▶ _Information given_:
════════════════════

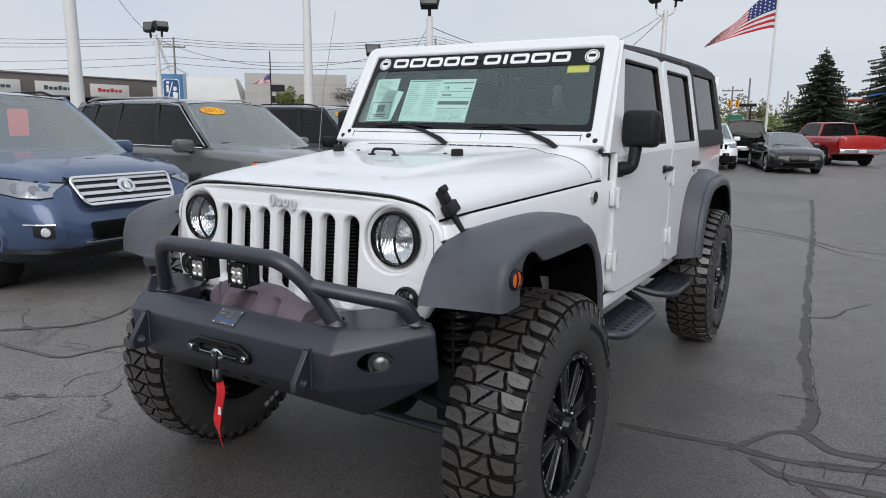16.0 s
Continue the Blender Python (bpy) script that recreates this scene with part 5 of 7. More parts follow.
for s in (-1, 1):
    bm = B()
    slab(bm, [(s * 0.335, -0.27, 0.912), (s * 0.335, -0.15, 0.918), (s * 0.335, -0.15, 0.80), (s * 0.335, -0.27, 0.80)], 0.005)
    part("tray_side", bm, POWDER, bumper)
    # tow tabs
    x = s * 0.388
    tab = plate("tow_tab", [[(-0.346, 0.856), (-0.358, 0.856), (-0.414, 0.772), (-0.414, 0.746), (-0.402, 0.735), (-0.346, 0.735)], circle(-0.384, 0.768, 0.0165, 24)],
                POWDER, bumper, Matrix(((0, 0, 1, x), (1, 0, 0, 0), (0, 1, 0, 0), (0, 0, 0, 1))), 0.0075, 0.003, "welded tow tab with a shackle hole")
    for q in (-1, 1):
        bm = B()
        tube(bm, [(x + q * 0.012, -0.349, 0.735 + 0.0123 * k) for k in range(11)], 0.004, 6)
        part("weld_seam", bm, POWDER, tab)
    bm = B()
    tube(bm, [(x + 0.004 * k, -0.350, 0.860 + 0.001 * (k % 2)) for k in range(-3, 4)], 0.0055, 6)
    part("weld_seam", bm, POWDER, tab)
    # oval lamp openings in the wings
    nn = Vector((s * 0.768, -0.640, 0.0)).normalized()
    nn.z = -0.10
    c = Vector((s * 0.572, -0.250, 0.819))
    fm = Matrix.Translation(c) @ Vector((1, 0, 0)).rotation_difference(nn.normalized()).to_matrix().to_4x4()
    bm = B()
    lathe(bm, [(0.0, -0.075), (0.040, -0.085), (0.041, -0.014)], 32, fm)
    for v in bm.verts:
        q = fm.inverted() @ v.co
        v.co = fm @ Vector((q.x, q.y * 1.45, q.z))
    # dark backing: the hole's shade is put into the housing's colour
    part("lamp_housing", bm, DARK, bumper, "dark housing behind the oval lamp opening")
    lm = pose(s * 0.558, -0.208, 0.805, 0, 0, -90 + s * 38)
    bm = B()
    lathe(bm, [(0.0, 0.016), (0.016, 0.014), (0.030, 0.006), (0.035, -0.004), (0.035, -0.03)], 28, lm)
    fog = part("fog_lamp", bm, FOGLENS, offroad, "round fog lamp in the bumper wing")
    bm = B()
    lathe(bm, [(0.034, 0.002), (0.038, 0.006), (0.041, -0.004), (0.041, -0.03)], 28, lm)
    part("lamp_ring", bm, GREYMET, fog)
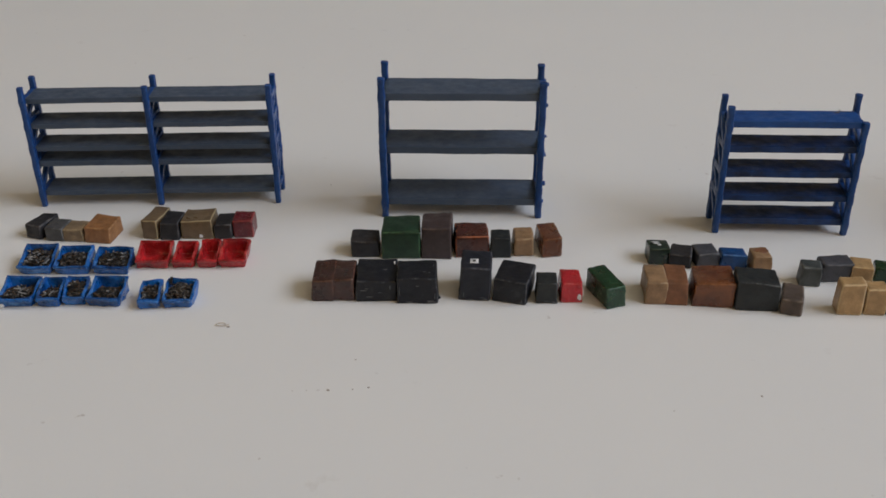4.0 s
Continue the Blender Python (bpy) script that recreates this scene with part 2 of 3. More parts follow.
CARD = {
    "charcoal": paint("card_charcoal", (0.013, 0.012, 0.015), (0.022, 0.021, 0.024), (0.13, 0.12, 0.12), rough=0.55, grime=0.4, mottle=0.25),
    "grey": paint("card_grey", (0.055, 0.055, 0.058), (0.075, 0.074, 0.075), (0.17, 0.17, 0.17), grime=0.4, mottle=0.25),
    "khaki": paint("card_khaki", (0.18, 0.125, 0.070), (0.22, 0.155, 0.09), (0.42, 0.33, 0.20), grime=0.4, mottle=0.25),
    "ochre": paint("card_ochre", (0.28, 0.125, 0.048), (0.33, 0.155, 0.062), (0.46, 0.27, 0.13), grime=0.4, mottle=0.25),
    "gold": paint("card_gold", (0.17, 0.115, 0.064), (0.135, 0.09, 0.05), (0.36, 0.28, 0.16), rough=0.4, rubbed=(0.26, 0.46), grime=0.4, mottle=0.25),
    "maroon": paint("card_maroon", (0.105, 0.009, 0.014), (0.15, 0.013, 0.018), (0.36, 0.08, 0.07), rough=0.32, coat=0.25, grime=0.4, mottle=0.25),
    "green": paint("card_green", (0.013, 0.035, 0.018), (0.018, 0.05, 0.023), (0.07, 0.17, 0.07), rough=0.45, grime=0.4, mottle=0.25),
    "bottle": paint("card_bottle_green", (0.004, 0.03, 0.011), (0.007, 0.042, 0.016), (0.05, 0.14, 0.07), rough=0.32, coat=0.25, grime=0.4, mottle=0.25),
    "umber": paint("card_umber", (0.045, 0.03, 0.03), (0.058, 0.04, 0.04), (0.15, 0.10, 0.08), grime=0.4, mottle=0.25),
    "redbrown": paint("card_red_brown", (0.048, 0.012, 0.009), (0.078, 0.021, 0.012), (0.42, 0.13, 0.06), rough=0.32, coat=0.25, rubbed=(0.38, 0.56), grime=0.4, mottle=0.25),
    "brown": paint("card_brown", (0.036, 0.014, 0.011), (0.054, 0.02, 0.015), (0.13, 0.062, 0.042), rough=0.32, coat=0.25, rubbed=(0.38, 0.56), grime=0.4, mottle=0.25),
    "rust": paint("card_rust", (0.20, 0.068, 0.022), (0.11, 0.034, 0.014), (0.38, 0.17, 0.08), rough=0.32, coat=0.25, grime=0.4, mottle=0.25),
    "black": paint("card_black", (0.002, 0.003, 0.007), (0.005, 0.006, 0.011), (0.15, 0.15, 0.16), rough=0.55, fleck=0.12, rubbed=(0.46, 0.68), grime=0.4, mottle=0.25),
    "ink": paint("card_blue_black", (0.005, 0.007, 0.014), (0.009, 0.011, 0.02), (0.12, 0.12, 0.14), rough=0.55, fleck=0.06, rubbed=(0.46, 0.68), grime=0.4, mottle=0.25),
    "red": paint("card_red", (0.40, 0.012, 0.020), (0.48, 0.018, 0.026), (0.62, 0.12, 0.11), rough=0.32, coat=0.25, grime=0.4, mottle=0.25),
    "forest": paint("card_forest", (0.004, 0.014, 0.009), (0.008, 0.026, 0.013), (0.06, 0.10, 0.07), rough=0.32, coat=0.3, mottle=0.3),
    "blue": paint("card_blue", (0.003, 0.035, 0.13), (0.005, 0.058, 0.2), (0.06, 0.17, 0.38), rough=0.35, grime=0.4, mottle=0.25),
    "tan": paint("card_tan", (0.39, 0.24, 0.108), (0.43, 0.275, 0.13), (0.62, 0.46, 0.26), rough=0.45, grime=0.2, rubbed=(0.26, 0.46), mottle=0.3),
    "sand": paint("card_sand", (0.26, 0.155, 0.078), (0.30, 0.18, 0.095), (0.46, 0.33, 0.20), grime=0.3, mottle=0.3),
    "sienna": paint("card_sienna", (0.185, 0.075, 0.034), (0.225, 0.095, 0.045), (0.32, 0.15, 0.08), grime=0.4, mottle=0.25),
    "smoke": paint("card_smoke", (0.03, 0.036, 0.036), (0.075, 0.083, 0.082), (0.22, 0.23, 0.22), spread=(0.38, 0.72), grime=0.4, mottle=0.25),
    "steel": paint("card_steel", (0.048, 0.050, 0.060), (0.062, 0.063, 0.074), (0.15, 0.15, 0.17), grime=0.4, mottle=0.25),
    "slate": paint("card_slate", (0.01, 0.013, 0.015), (0.017, 0.02, 0.021), (0.12, 0.12, 0.12), rough=0.55, grime=0.4, mottle=0.25),
    "taupe": paint("card_taupe", (0.115, 0.085, 0.068), (0.075, 0.055, 0.045), (0.24, 0.19, 0.15), grime=0.4, mottle=0.25),
}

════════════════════

▶ _To be done_: Work out the number of lines in this listing that include the word "recreates". Reply with that number only.

▶ _Worked solution_: 2